At the end of the day, scraping with a plan, based on real data needs, is a far better strategy than scraping blindly from search results. It’s not about collecting everything. It’s about collecting the right data. Schedule a demo with us today!
FAQs:
1. Is it legal to scrape Google search results?
Not exactly. Google doesn’t allow automated tools to collect data from its search pages. It’s written in their terms. Trying to do it anyway often leads to being blocked or getting incomplete data. For most companies, it’s not worth the risk.
2. Can’t I just get all the data I need from search results?
Search pages show you links, not the data itself. If you need product info, prices, reviews, or other details, you’ll still have to visit the actual websites.
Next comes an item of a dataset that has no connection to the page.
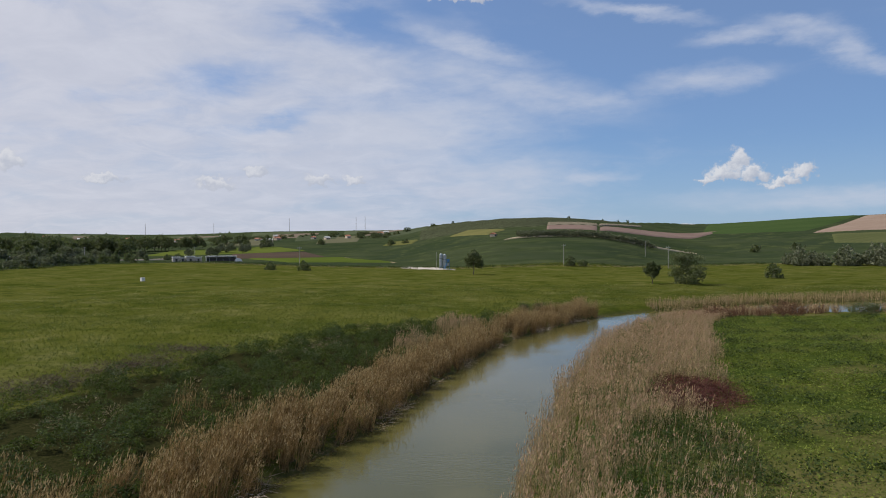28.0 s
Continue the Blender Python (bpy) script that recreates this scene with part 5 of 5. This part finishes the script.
place(far_tree("willow_tree", 8.6, 3.6, "far_leaf", "lone round tree on the pasture", 201, count=3600, leaf=0.42), 290.5, 372.0)
place(far_tree("willow_tree", 8.8, 5.6, "far_leaf", "spreading grey-green willow on the pasture", 203, count=5200, leaf=0.36, bush=True), 300.5, 285.5)
place(far_tree("young_tree", 5.6, 2.2, "dark_leaf", "small dark tree beside the willow", 205, count=1600, leaf=0.38), 292.0, 289.5)
def line_of(points, n, jitter, seed):
    """n spots along a bent line, each thrown a little aside."""
    rng = np.random.default_rng(seed)
    p = np.array(points, float)
    way = np.concatenate([[0], np.cumsum(np.hypot(*np.diff(p, axis=0).T))])
    t = (np.arange(n) + rng.uniform(-0.4, 0.4, n)) / (n - 1) * way[-1]
    return list(zip(np.interp(t, way, p[:, 0]) + rng.normal(0, jitter, n), np.interp(t, way, p[:, 1]) + rng.normal(0, jitter, n)))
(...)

Scraping search results might seem fast, but it usually creates more work.
3. What’s the alternative to scraping Google?
It’s better to pull data from the actual source. If you need product information, go to the retailer’s site. For job listings, check the company’s career page. This cuts out extra steps and gives you cleaner data that’s easier to work with.
4. Why work with a web scraping service provider?
They help you avoid the trial and error. Instead of figuring everything out from scratch, you get a setup that fits your use case, works with your systems, and adapts if something breaks. It also saves a lot of time.
5. How do I know which sites to scrape?
You don’t need to start with a list of websites. Start with what you want to track—maybe product listings, job posts, or prices. Once that’s clear, the sources become easier to spot. If you’ve never done it before, getting advice from someone who has worked with web data helps avoid guesswork.